[DATASET CONTENT]:
■ ■ ■

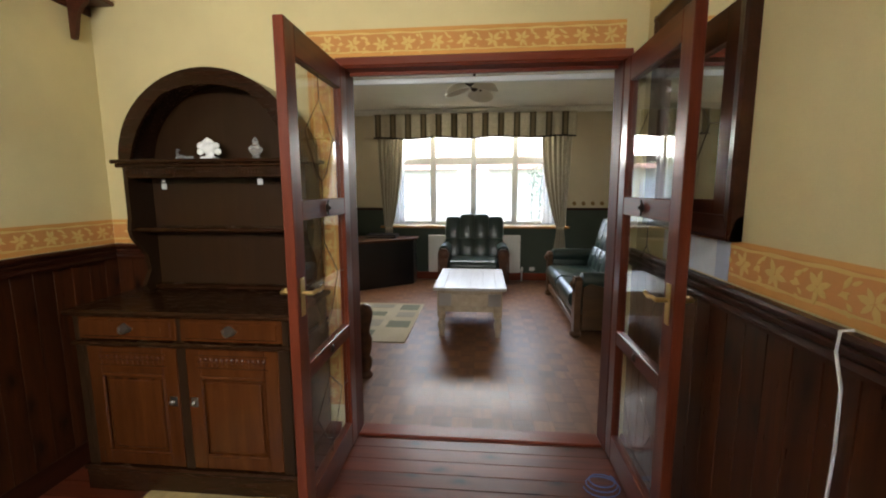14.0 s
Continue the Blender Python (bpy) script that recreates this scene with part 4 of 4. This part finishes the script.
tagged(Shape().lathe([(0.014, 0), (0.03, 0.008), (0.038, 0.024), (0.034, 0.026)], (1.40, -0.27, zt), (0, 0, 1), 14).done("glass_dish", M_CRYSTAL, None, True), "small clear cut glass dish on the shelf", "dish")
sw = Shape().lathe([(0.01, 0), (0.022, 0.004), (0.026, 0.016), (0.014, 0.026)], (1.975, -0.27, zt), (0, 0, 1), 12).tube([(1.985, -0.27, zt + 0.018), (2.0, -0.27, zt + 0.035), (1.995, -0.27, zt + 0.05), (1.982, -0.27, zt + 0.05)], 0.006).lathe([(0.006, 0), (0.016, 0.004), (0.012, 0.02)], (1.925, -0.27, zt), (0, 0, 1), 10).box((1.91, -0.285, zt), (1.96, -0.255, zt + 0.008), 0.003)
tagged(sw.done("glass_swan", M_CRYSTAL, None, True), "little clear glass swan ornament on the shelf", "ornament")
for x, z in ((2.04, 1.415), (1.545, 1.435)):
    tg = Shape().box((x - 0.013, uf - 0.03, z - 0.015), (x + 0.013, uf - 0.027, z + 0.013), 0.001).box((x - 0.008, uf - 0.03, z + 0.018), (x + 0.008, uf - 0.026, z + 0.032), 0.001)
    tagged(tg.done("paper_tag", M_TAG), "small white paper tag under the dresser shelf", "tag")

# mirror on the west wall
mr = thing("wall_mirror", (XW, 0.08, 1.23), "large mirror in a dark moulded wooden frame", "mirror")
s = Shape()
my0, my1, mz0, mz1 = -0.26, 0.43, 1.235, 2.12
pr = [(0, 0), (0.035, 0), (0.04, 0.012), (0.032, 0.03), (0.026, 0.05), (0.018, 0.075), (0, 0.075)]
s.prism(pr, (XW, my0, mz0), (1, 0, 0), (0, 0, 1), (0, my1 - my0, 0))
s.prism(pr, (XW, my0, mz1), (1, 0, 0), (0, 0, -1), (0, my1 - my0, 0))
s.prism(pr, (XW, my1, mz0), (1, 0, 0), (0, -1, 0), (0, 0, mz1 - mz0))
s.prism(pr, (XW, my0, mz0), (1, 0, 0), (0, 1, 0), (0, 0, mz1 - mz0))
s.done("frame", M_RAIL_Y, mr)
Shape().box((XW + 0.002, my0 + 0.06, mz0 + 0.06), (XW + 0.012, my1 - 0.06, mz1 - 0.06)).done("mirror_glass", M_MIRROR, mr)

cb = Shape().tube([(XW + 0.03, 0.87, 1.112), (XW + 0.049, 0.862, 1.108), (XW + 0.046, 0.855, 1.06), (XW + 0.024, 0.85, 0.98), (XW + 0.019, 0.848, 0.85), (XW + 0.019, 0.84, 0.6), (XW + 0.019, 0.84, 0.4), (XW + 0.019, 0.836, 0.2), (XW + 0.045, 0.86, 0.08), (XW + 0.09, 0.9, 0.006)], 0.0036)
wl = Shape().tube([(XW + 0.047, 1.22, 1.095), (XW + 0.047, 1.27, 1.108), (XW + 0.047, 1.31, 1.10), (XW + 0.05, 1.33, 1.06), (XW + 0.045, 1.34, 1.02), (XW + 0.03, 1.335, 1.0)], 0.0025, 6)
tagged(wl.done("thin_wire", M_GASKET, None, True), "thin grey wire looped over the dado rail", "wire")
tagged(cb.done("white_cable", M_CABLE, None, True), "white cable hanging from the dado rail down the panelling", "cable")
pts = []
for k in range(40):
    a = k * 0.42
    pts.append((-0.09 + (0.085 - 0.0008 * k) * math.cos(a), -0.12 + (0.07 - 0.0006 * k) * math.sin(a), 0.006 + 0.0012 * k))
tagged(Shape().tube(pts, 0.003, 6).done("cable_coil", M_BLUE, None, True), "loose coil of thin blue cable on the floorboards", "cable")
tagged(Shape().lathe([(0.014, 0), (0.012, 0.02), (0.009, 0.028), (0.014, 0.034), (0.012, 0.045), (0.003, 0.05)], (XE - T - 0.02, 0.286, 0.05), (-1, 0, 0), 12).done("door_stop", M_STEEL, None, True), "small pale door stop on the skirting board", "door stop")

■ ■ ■

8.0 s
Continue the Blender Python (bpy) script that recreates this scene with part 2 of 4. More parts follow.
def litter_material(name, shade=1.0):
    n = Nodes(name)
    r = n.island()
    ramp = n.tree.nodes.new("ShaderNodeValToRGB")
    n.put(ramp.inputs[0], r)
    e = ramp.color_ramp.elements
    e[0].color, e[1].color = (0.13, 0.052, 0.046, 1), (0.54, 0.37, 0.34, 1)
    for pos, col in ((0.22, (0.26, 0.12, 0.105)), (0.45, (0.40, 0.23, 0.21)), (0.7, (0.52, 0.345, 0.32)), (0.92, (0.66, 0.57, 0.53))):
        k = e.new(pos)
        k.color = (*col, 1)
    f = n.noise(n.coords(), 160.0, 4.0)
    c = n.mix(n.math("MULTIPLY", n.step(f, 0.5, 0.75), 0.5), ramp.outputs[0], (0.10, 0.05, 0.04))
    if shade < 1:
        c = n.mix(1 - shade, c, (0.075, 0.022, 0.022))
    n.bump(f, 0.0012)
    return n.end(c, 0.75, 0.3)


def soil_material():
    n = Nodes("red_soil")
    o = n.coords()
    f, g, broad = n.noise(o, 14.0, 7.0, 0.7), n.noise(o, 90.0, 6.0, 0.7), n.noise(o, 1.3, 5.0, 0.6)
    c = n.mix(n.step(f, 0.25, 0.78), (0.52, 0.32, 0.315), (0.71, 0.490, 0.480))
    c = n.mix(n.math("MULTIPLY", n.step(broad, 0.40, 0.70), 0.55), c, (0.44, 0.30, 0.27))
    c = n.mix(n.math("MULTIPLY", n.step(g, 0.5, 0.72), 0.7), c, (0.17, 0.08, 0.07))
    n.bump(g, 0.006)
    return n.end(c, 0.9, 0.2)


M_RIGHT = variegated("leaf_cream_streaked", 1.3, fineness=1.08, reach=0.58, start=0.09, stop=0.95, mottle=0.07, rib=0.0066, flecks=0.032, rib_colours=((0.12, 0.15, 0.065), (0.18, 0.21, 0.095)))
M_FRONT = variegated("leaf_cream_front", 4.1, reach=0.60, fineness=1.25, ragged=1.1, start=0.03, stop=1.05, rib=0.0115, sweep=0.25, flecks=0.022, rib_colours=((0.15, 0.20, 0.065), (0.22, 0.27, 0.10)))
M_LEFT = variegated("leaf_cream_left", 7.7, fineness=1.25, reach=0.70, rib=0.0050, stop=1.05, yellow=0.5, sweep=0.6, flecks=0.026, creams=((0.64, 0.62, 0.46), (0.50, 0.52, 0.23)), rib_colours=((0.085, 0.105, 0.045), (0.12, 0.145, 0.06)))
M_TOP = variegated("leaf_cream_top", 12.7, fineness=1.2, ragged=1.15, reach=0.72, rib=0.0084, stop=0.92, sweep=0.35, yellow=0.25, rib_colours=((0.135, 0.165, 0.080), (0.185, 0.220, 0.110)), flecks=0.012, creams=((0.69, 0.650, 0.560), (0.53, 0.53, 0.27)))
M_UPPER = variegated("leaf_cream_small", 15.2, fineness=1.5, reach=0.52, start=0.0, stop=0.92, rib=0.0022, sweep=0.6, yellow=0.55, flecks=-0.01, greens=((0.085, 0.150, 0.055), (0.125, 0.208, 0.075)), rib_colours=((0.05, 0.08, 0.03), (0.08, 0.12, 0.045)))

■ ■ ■

[REQUIRED TASK]: Pick out every line holding the string "that" and return it.

[IN RESPONSE]:
Continue the Blender Python (bpy) script that recreates this scene with part 4 of 4. This part finishes the script.
Continue the Blender Python (bpy) script that recreates this scene with part 2 of 4. More parts follow.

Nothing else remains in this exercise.